[Bioperl-l] Re: Bio::Species changes

Ewan Birney birney@ebi.ac.uk
Mon, 7 Oct 2002 07:53:20 +0100 (BST)


On Sun, 6 Oct 2002, Hilmar Lapp wrote:

> I committed a number of changes. These are the changes concerning
> Bio::Species:
>
> - there is now a second way of calling classification:
> 	$species->classification(\@classif_array, "FORCE");
> In set mode, the first parameter can now be an array reference. If
> it is, and a second parameter is present and evaluates to TRUE, no
> name validation whatsoever will be done.
>
> - new method variant() (get/set)
> This will hold the (potentially literal) information regarding the
> variant of the species, like a strain, isolate, variety, etc.
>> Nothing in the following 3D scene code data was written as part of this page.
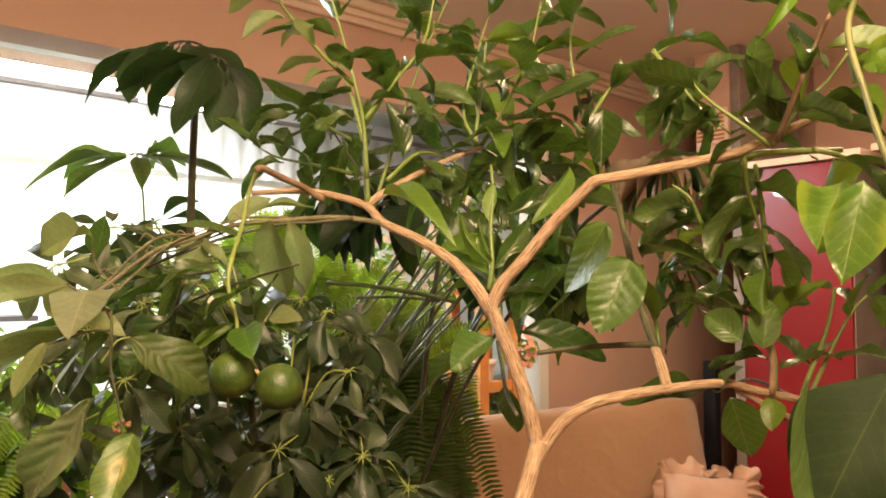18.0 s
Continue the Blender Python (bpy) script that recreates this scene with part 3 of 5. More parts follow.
WRINKLED = leaf_family("wrinkled_leaf", LEAF_WRINKLED, 0.58, 0.54, 0.22, 0.06, cols=7, rows=44, quilt=0.020)
FRESHLY = leaf_family("glossy_leaf", LEAF_GLOSSY, 0.58, 0.48, 0.30, 0.03, cols=5, rows=28, quilt=0.007)
LONG = leaf_family("long_leaf", LEAF_LONG, 0.66, 0.46, 0.16, 0.06, cols=6, rows=40, quilt=0.022)
PALE_LIT = leaf_family("pale_lit_leaf", LEAF_PALE_LIT, 0.85, 0.40, 0.16, 0.03, cols=5, rows=36, quilt=0.006,
                     shape=lambda t: max(0.04, min(1.0, (t / 0.10) ** 0.6) * (1 - t ** 1.5) ** 0.85))
LIT = leaf_family("lit_fresh_leaf", LEAF_LIT, 0.85, 0.45, 0.3, 0.03)

FORK, FORK_LOW = (0.220, 0.224, 1.408), (0.266, 0.210, 1.281)
tube("trunk", [(0.19, 0.10, 0.30), (0.20, 0.08, 0.8), (0.212, 0.082, 1.113), (0.234, 0.134, 1.181), (0.252, 0.177, 1.238), FORK_LOW], 0.0084, 0.0072, BARK, tree, "tan ridged trunk", 20, 10, 0.05)
tube("limb", [(0.262, 0.211, 1.262), (0.264, 0.222, 1.278), (0.254, 0.221, 1.322), (0.238, 0.221, 1.367), FORK], 0.0071, 0.0064, BARK, tree, "tan ridged limb", 20, 10, 0.05)
tube("limb", [(0.224, 0.223, 1.396), (0.208, 0.231, 1.421), (0.186, 0.241, 1.444), (0.149, 0.259, 1.467), (0.112, 0.276, 1.484), (0.091, 0.286, 1.503), (0.057, 0.283, 1.514), (0.024, 0.274, 1.518), (-0.022, 0.262, 1.515)], 0.0061, 0.0028, BARK, tree, "tan ridged limb", 16, 9, 0.06)
tube("limb", [(0.222, 0.223, 1.396), (0.232, 0.224, 1.420), (0.254, 0.219, 1.445), (0.282, 0.214, 1.479), (0.310, 0.206, 1.507), (0.318, 0.203, 1.513), (0.330, 0.203, 1.515), (0.362, 0.206, 1.521), (0.412, 0.214, 1.531), (0.446, 0.220, 1.540), (0.475, 0.230, 1.554), (0.519, 0.248, 1.574)], 0.0060, 0.0038, BARK, tree, "tan ridged limb", 16, 9, 0.06)
tube("limb", [(0.264, 0.210, 1.268), (0.271, 0.215, 1.278), (0.289, 0.216, 1.301), (0.313, 0.218, 1.316), (0.347, 0.228, 1.323), (0.382, 0.243, 1.327), (0.432, 0.250, 1.332), (0.462, 0.263, 1.325), (0.510, 0.279, 1.314)], 0.0062, 0.0034, BARK, tree, "tan ridged limb", 16, 9, 0.06)
tube("branch", [(0.383, 0.245, 1.324), (0.381, 0.262, 1.344), (0.376, 0.280, 1.366)], 0.0054, 0.0044, BARK, tree, "tan foot of a branch", 12, 6, 0.10)
tube("branch", [(0.378, 0.275, 1.360), (0.367, 0.290, 1.398), (0.359, 0.293, 1.437), (0.350, 0.308, 1.490), (0.336, 0.323, 1.555), (0.325, 0.338, 1.606), (0.317, 0.352, 1.655)], 0.0043, 0.0024, BARK_DARK, tree, "dark green ridged branch", 10, 6, 0.08)
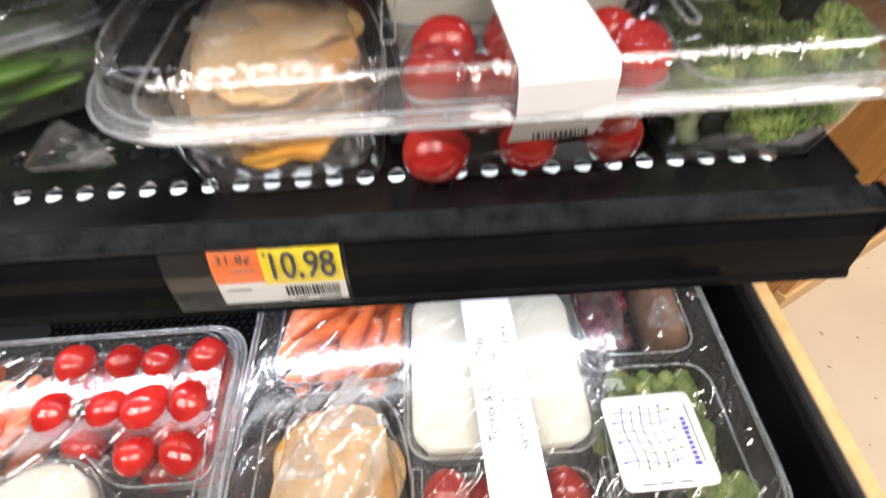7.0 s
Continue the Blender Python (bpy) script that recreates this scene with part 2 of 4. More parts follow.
def floor_material():
    m, t, p = material("speckled_beige_concrete")
    base = noise_of(t, 2.2, detail=6)
    r = ramp(t, base.outputs[0], [(0.3, (0.50, 0.41, 0.31)), (0.7, (0.60, 0.51, 0.40))])
    v = t.nodes.new("ShaderNodeTexVoronoi")
    v.inputs["Scale"].default_value = 34
    co = t.nodes.new("ShaderNodeTexCoord")
    warp = noise_of(t, 120, detail=2)
    wmix = t.nodes.new("ShaderNodeMixRGB")
    wmix.inputs[0].default_value = 0.02
    t.links.new(co.outputs["Object"], wmix.inputs[1])
    t.links.new(warp.outputs["Color"], wmix.inputs[2])
    t.links.new(wmix.outputs[0], v.inputs["Vector"])
    patch = noise_of(t, 9, detail=3)
    cut = node(t, "ShaderNodeMath")
    cut.operation = "MULTIPLY"
    cut.inputs[1].default_value = 0.24
    t.links.new(patch.outputs[0], cut.inputs[0])
    less = node(t, "ShaderNodeMath")
    less.operation = "LESS_THAN"
    t.links.new(v.outputs["Distance"], less.inputs[0])
    t.links.new(cut.outputs[0], less.inputs[1])
    pick = t.nodes.new("ShaderNodeSeparateColor")
    t.links.new(v.outputs["Color"], pick.inputs[0])
    some = node(t, "ShaderNodeMath")
    some.operation = "GREATER_THAN"
    some.inputs[1].default_value = 0.62
    t.links.new(pick.outputs[0], some.inputs[0])
    both = node(t, "ShaderNodeMath")
    both.operation = "MULTIPLY"
    t.links.new(less.outputs[0], both.inputs[0])
    t.links.new(some.outputs[0], both.inputs[1])
    mix = t.nodes.new("ShaderNodeMixRGB")
    mix.inputs[2].default_value = (0.17, 0.12, 0.085, 1)
    t.links.new(both.outputs[0], mix.inputs[0])
    t.links.new(r.outputs[0], mix.inputs[1])
    t.links.new(mix.outputs[0], p.inputs["Base Color"])
    p.inputs["Roughness"].default_value = 0.32
    f = noise_of(t, 40, detail=4)
    bump(t, f.outputs[0], 0.08, 0.003, p.inputs["Normal"])
    return m


FLOOR = floor_material()


# ---- mesh helpers ----
def mesh_of(name, bm, mat, smooth=True):
    me = bpy.data.meshes.new(name)
    bmesh.ops.recalc_face_normals(bm, faces=bm.faces)
    for f in bm.faces:
        f.smooth = smooth
    bm.to_mesh(me)
    bm.free()
    me.materials.append(mat)
    return me


def part(name, bm, mat, parent=None, label="", smooth=True, m=None):
    ob = new(name, bm if isinstance(bm, bpy.types.Mesh) else mesh_of(name, bm, mat, smooth))
    if m is not None:
        ob.matrix_basis = m
    ob.parent = parent
    if label:
        tagged(ob, label)
    return ob


def thing(name, m, label, category, group="", kind=""):
    ob = new(name)
    ob.empty_display_size = 0.02
    ob.matrix_basis = m
    return tagged(ob, label, category, group, kind)


def box(bm, x0, x1, y0, y1, z0, z1, bevel=0.0):
    r = bmesh.ops.create_cube(bm, size=1, matrix=Matrix.LocRotScale(((x0 + x1) / 2, (y0 + y1) / 2, (z0 + z1) / 2), None, (x1 - x0, y1 - y0, z1 - z0)))
    if bevel:
        es = list({e for v in r["verts"] for e in v.link_edges})
        bmesh.ops.bevel(bm, geom=es, offset=bevel, segments=2, affect="EDGES", profile=0.5)
    return bm


def boxed(*a, **k):
    return box(bmesh.new(), *a, **k)


def rpoly(pts, r, n=5):
    """A polygon with rounded corners, as a list of points."""
    out = []
    for i, p in enumerate(pts):
        p = Vector(p)
        a, b = Vector(pts[i - 1]), Vector(pts[(i + 1) % len(pts)])
        ra = min(r, (a - p).length * 0.45)
        rb = min(r, (b - p).length * 0.45)
        s, e = p + (a - p).normalized() * ra, p + (b - p).normalized() * rb
        for k in range(n + 1):
            u = k / n
            out.append(s * (1 - u) ** 2 + p * 2 * u * (1 - u) + e * u * u)
    return out


def rrect(hx, hy, r, n=6):
    return rpoly([(-hx, -hy), (hx, -hy), (hx, hy), (-hx, hy)], r, n)


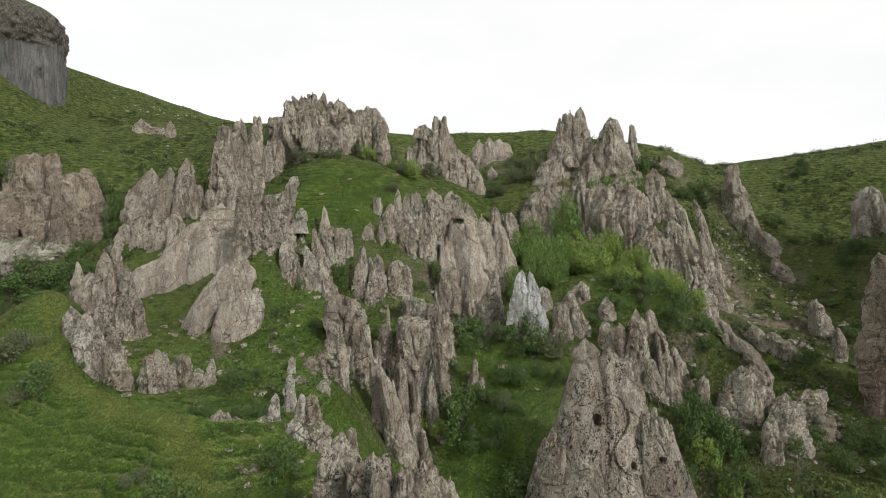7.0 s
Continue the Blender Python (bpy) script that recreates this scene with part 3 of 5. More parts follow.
spire(rock, TUFF, 20.9, 160.5, 26.2, 9.8, 2.40, 1.33, -0.4, 3, 0.8)
spire(rock, TUFF, 24.2, 160.0, 25.5, 12.0, 2.39, 1.20, -0.4, 3, 0.8)
spire(rock, TUFF, 13.0, 159.0, 29.0, 7.5, 2.10, 0.66, -0.6, 1.8, 0.8)
spire(rock, TUFF, 27.6, 161.0, 27.5, 10.6, 2.14, 0.94, -1.2, 2, 0.8)
spire(rock, TUFF, 29.7, 161.0, 30.2, 9.5, 1.87, 0.67, -0.4, 1.8, 0.8)
rock = outcrop("white_rock", "whitish upright rock with two points", "rock", 13.4, 127.9, 11.6, group="white rocks")
spire(rock, WHITE, 13.4, 127.9, 11.6, 12.7, 1.97, 0.39, 0.5, 1.7, 0.8)
spire(rock, WHITE, 16.6, 128.7, 13.2, 10.6, 1.79, 0.40, -1.1, 1.6, 0.8)
spire(rock, WHITE, 15.1, 127.5, 13.5, 7.0, 1.37, 0.49, -0.5, 1.6, 0.8)
spire(rock, PALE, 18.8, 131.0, 15.3, 5.3, 1.83, 0.81, -0.2, 2, 0.8)
rock = outcrop("white_rock", "smaller whitish upright rock", "rock", 15.9, 125.3, 11.3, group="white rocks")
spire(rock, WHITE, 15.9, 125.3, 11.3, 6.6, 1.24, 0.48, -0.2, 2, 0.8)
spire(rock, WHITE, 17.4, 124.8, 11.0, 6.5, 1.14, 0.48, -0.4, 2.2, 0.8)
rock = outcrop("rock_outcrop", "grey rock with grassy ledges below the thicket", "rock", 20.9, 124.5, 11.3)
spire(rock, TUFF, 20.9, 124.5, 11.3, 7.2, 2.28, 0.85, -0.5, 1.8, 0.8)
spire(rock, TUFF, 24.4, 123.9, 12.2, 6.0, 1.70, 0.47, -1.4, 1.5, 0.8)
spire(rock, TUFF, 25.6, 130.5, 17.4, 4.2, 2.23, 0.91, 0.1, 2, 0.8)
spire(rock, TUFF, 23.3, 130.5, 17.4, 2.5, 1.21, 0.51, 0.4, 2, 0.8)
spire(rock, TUFF, 19.3, 122.9, 11.3, 3.3, 1.30, 0.56, 0.1, 1.8, 0.8)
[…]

I
> modified the swissprot parser to extract this information properly.
> By potentially literal I mean that e.g. swissprot gives this in a
> form like '(strain A/Equine/Fontainebleau/76)' and except for the
> enclosing parentheses the parser will not change this string (i.e.,
> 'strain' remains there).
>
> I'm now at 65k sequences of swissprot rel. 40 into biosql, and
> there's still some fall-out, for which I'll commit fixes soon. Other
> than that, the results look pretty good meanwhile.
>


This is great Hilmar - getting Bioperl to sanely parse all of
swissprot/embl/genbank and represent it sensibly is going to be a big, big
win for 1.2


You mentioned in your commit that you have gone for nested annotations -
is this needed for swissprot parsing? I get a little concerned about
nested things as I feel it often allows people to come up with complex,
hard to convey semantics about the nesting.